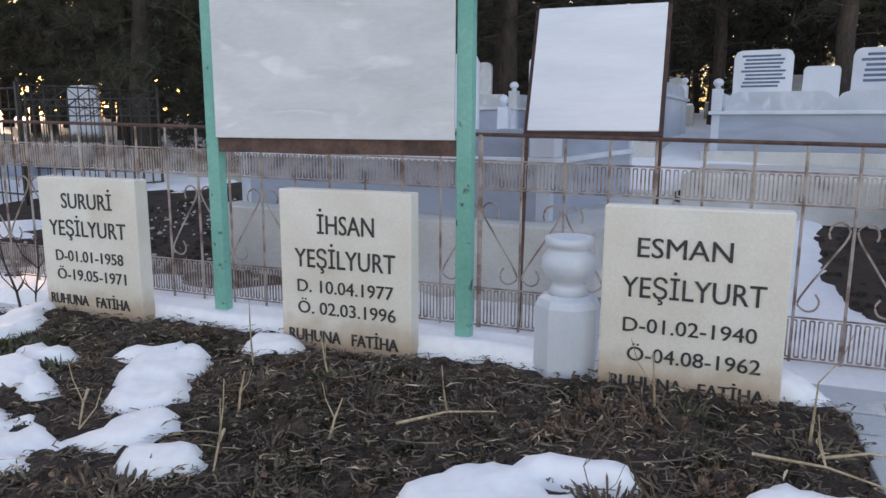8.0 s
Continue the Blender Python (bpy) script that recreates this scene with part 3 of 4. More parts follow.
def tomb(x0, x1, y0, y1, zg, zb, zc, zp, label, stones=(), mat=MARBLE_W, side=MARBLE_B, wall=None, apron=None, finial=BALL, scallop=3, rz=0.0, group="walled marble tombs", fill=SNOW, back=0.0, inset=0.0):
    """zg ground, zb top of the base step, zc top of the coping, zp top of the parapet. stones: (x0, x1, z top, y, lines, ink)."""
    t = root("walled_tomb", (x0 + x1) / 2, (y0 + y1) / 2, zg, label, "tomb", group)
    o = 0.05
    bm = bmesh.new()
    ax0, ax1, ay0, ay1 = apron or (x0 - 0.12, x1 + 0.12, y0 - 0.12, y1 + 0.12)
    box(bm, ax0, ax1, ay0, ay1, zg - 0.6, zb, 0.015)
    part("base", bm, LIMED, t, "rough whitish concrete base")
    bm = bmesh.new()
    box(bm, x0, x1, y0, y1, zb, zc - 0.05)
    part("body", bm, side, t)
    for cx, cy in ((x0, y0), (x1, y0), (x0, y1), (x1, y1)):
        bm = bmesh.new()
        sx, sy = (0.1 if cx == x0 else -0.1), (0.1 if cy == y0 else -0.1)
        box(bm, min(cx - 0.006 * (1 if sx > 0 else -1), cx + sx), max(cx - 0.006 * (1 if sx > 0 else -1), cx + sx), min(cy - 0.006 * (1 if sy > 0 else -1), cy + sy), max(cy - 0.006 * (1 if sy > 0 else -1), cy + sy), zb + 0.001, zc - 0.051)
        part("corner_pier", bm, MARBLE_W if side is MAROON else MARBLE_P, t)
    bm = bmesh.new()
    box(bm, x0 - o, x1 + o, y0 - o, y1 + o, zc - 0.05, zc, 0.008)
    part("coping", bm, mat, t)
    x0 += inset
    for cx, cy in ((x0 + 0.05, y0 + 0.05), (x1 - 0.05, y0 + 0.05), (x0 + 0.05, y1 - 0.05), (x1 - 0.05, y1 - 0.05)):
        cup = finial is URN and not (back and cy > y0 + 0.1)
        pz, h = zp + (0.0 if cup else 0.05) + (back if cy > y0 + 0.1 else 0), 0.1 if cup else 0.072
        bm = bmesh.new()
        box(bm, cx - h, cx + h, cy - h, cy + h, zc, pz, 0.012)
        p = part("corner_post", bm, mat, t)
        bm = bmesh.new()
        lathe(bm, cx, cy, pz, [(r * 0.95, z * 1.1) for r, z in URN] if cup else [(r, z * 0.85) for r, z in BALL])
        part("finial", bm, MARBLE_W, p, smooth=True)

    def outline(a, b):
        pts = [(a, zc), (b, zc)]
        n = max(1, scallop)
        w = (b - a) / n
        for i in range(n):
            r = b - i * w
            pts += [(r - 0.012 * w, zp - 0.1), (r - 0.05 * w, zp - 0.035), (r - 0.12 * w, zp), (r - 0.88 * w, zp), (r - 0.95 * w, zp - 0.035), (r - 0.988 * w, zp - 0.1)]
        return pts

    for y in (y0 + 0.03, y1 - 0.09):
        bm = bmesh.new()
        prism(bm, outline(x0 + 0.155, x1 - 0.155), y - 0.015, y + 0.075)
        part("parapet", bm, wall or MARBLE_P, t)
    for x in (x0 + 0.03, x1 - 0.09):
        bm = bmesh.new()
        prism(bm, outline(y0 + 0.155, y1 - 0.155), -0.015, 0.075)
        for v in bm.verts:
            v.co = Vector((x + v.co.y, v.co.x, v.co.z))
        part("parapet", bm, wall or MARBLE_P, t)
    bm = bmesh.new()
    box(bm, x0 + 0.1, x1 - 0.1, y0 + 0.1, y1 - 0.1, zc + 0.001, zc + 0.06, 0.02)
    part("fill", bm, fill, t, "snow lying inside the parapet" if fill is SNOW else "")
    for sx0, sx1, sz, sy, lines, ink in stones:
        bm = bmesh.new()
        c = 0.12 * (sx1 - sx0)
        prism(bm, [(sx0, zc + 0.01), (sx1, zc + 0.01), (sx1, sz - c), (sx1 - 0.35 * c, sz - 0.3 * c), (sx1 - c, sz), (sx0 + c, sz), (sx0 + 0.35 * c, sz - 0.3 * c), (sx0, sz - c)], sy, sy + 0.08, 0.006)
        st = part("headstone", bm, mat, t)
        w = sx1 - sx0
        for k, ln in enumerate(lines):
            text, u0, u1, v, h = ln
            if text:
                lettering(text, sx0 + w * u0, sx0 + w * u1, sz - v, h, sy - 0.0015, ink, st, bold=0.0045)
            else:
                bm = bmesh.new()
                box(bm, sx0 + w * u0, sx0 + w * u1, sy - 0.003, sy - 0.001, sz - v, sz - v + h)
                part("inscription", bm, ink, st, "line of writing too small to read")
    if rz:
        t.matrix_basis = t.matrix_basis @ pose(0, 0, 0, 0, 0, rz)
    return t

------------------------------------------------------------

-- Do this --
Extract the full listing above verbatim; pictures are to be left out of the copy.

-- The completed task --
8.0 s
Continue the Blender Python (bpy) script that recreates this scene with part 3 of 4. More parts follow.
def tomb(x0, x1, y0, y1, zg, zb, zc, zp, label, stones=(), mat=MARBLE_W, side=MARBLE_B, wall=None, apron=None, finial=BALL, scallop=3, rz=0.0, group="walled marble tombs", fill=SNOW, back=0.0, inset=0.0):
    """zg ground, zb top of the base step, zc top of the coping, zp top of the parapet. stones: (x0, x1, z top, y, lines, ink)."""
    t = root("walled_tomb", (x0 + x1) / 2, (y0 + y1) / 2, zg, label, "tomb", group)
    o = 0.05
    bm = bmesh.new()
    ax0, ax1, ay0, ay1 = apron or (x0 - 0.12, x1 + 0.12, y0 - 0.12, y1 + 0.12)
    box(bm, ax0, ax1, ay0, ay1, zg - 0.6, zb, 0.015)
    part("base", bm, LIMED, t, "rough whitish concrete base")
    bm = bmesh.new()
    box(bm, x0, x1, y0, y1, zb, zc - 0.05)
    part("body", bm, side, t)
    for cx, cy in ((x0, y0), (x1, y0), (x0, y1), (x1, y1)):
        bm = bmesh.new()
        sx, sy = (0.1 if cx == x0 else -0.1), (0.1 if cy == y0 else -0.1)
        box(bm, min(cx - 0.006 * (1 if sx > 0 else -1), cx + sx), max(cx - 0.006 * (1 if sx > 0 else -1), cx + sx), min(cy - 0.006 * (1 if sy > 0 else -1), cy + sy), max(cy - 0.006 * (1 if sy > 0 else -1), cy + sy), zb + 0.001, zc - 0.051)
        part("corner_pier", bm, MARBLE_W if side is MAROON else MARBLE_P, t)
    bm = bmesh.new()
    box(bm, x0 - o, x1 + o, y0 - o, y1 + o, zc - 0.05, zc, 0.008)
    part("coping", bm, mat, t)
    x0 += inset
    for cx, cy in ((x0 + 0.05, y0 + 0.05), (x1 - 0.05, y0 + 0.05), (x0 + 0.05, y1 - 0.05), (x1 - 0.05, y1 - 0.05)):
        cup = finial is URN and not (back and cy > y0 + 0.1)
        pz, h = zp + (0.0 if cup else 0.05) + (back if cy > y0 + 0.1 else 0), 0.1 if cup else 0.072
        bm = bmesh.new()
        box(bm, cx - h, cx + h, cy - h, cy + h, zc, pz, 0.012)
        p = part("corner_post", bm, mat, t)
        bm = bmesh.new()
        lathe(bm, cx, cy, pz, [(r * 0.95, z * 1.1) for r, z in URN] if cup else [(r, z * 0.85) for r, z in BALL])
        part("finial", bm, MARBLE_W, p, smooth=True)

    def outline(a, b):
        pts = [(a, zc), (b, zc)]
        n = max(1, scallop)
        w = (b - a) / n
        for i in range(n):
            r = b - i * w
            pts += [(r - 0.012 * w, zp - 0.1), (r - 0.05 * w, zp - 0.035), (r - 0.12 * w, zp), (r - 0.88 * w, zp), (r - 0.95 * w, zp - 0.035), (r - 0.988 * w, zp - 0.1)]
        return pts

    for y in (y0 + 0.03, y1 - 0.09):
        bm = bmesh.new()
        prism(bm, outline(x0 + 0.155, x1 - 0.155), y - 0.015, y + 0.075)
        part("parapet", bm, wall or MARBLE_P, t)
    for x in (x0 + 0.03, x1 - 0.09):
        bm = bmesh.new()
        prism(bm, outline(y0 + 0.155, y1 - 0.155), -0.015, 0.075)
        for v in bm.verts:
            v.co = Vector((x + v.co.y, v.co.x, v.co.z))
        part("parapet", bm, wall or MARBLE_P, t)
    bm = bmesh.new()
    box(bm, x0 + 0.1, x1 - 0.1, y0 + 0.1, y1 - 0.1, zc + 0.001, zc + 0.06, 0.02)
    part("fill", bm, fill, t, "snow lying inside the parapet" if fill is SNOW else "")
    for sx0, sx1, sz, sy, lines, ink in stones:
        bm = bmesh.new()
        c = 0.12 * (sx1 - sx0)
        prism(bm, [(sx0, zc + 0.01), (sx1, zc + 0.01), (sx1, sz - c), (sx1 - 0.35 * c, sz - 0.3 * c), (sx1 - c, sz), (sx0 + c, sz), (sx0 + 0.35 * c, sz - 0.3 * c), (sx0, sz - c)], sy, sy + 0.08, 0.006)
        st = part("headstone", bm, mat, t)
        w = sx1 - sx0
        for k, ln in enumerate(lines):
            text, u0, u1, v, h = ln
            if text:
                lettering(text, sx0 + w * u0, sx0 + w * u1, sz - v, h, sy - 0.0015, ink, st, bold=0.0045)
            else:
                bm = bmesh.new()
                box(bm, sx0 + w * u0, sx0 + w * u1, sy - 0.003, sy - 0.001, sz - v, sz - v + h)
                part("inscription", bm, ink, st, "line of writing too small to read")
    if rz:
        t.matrix_basis = t.matrix_basis @ pose(0, 0, 0, 0, 0, rz)
    return t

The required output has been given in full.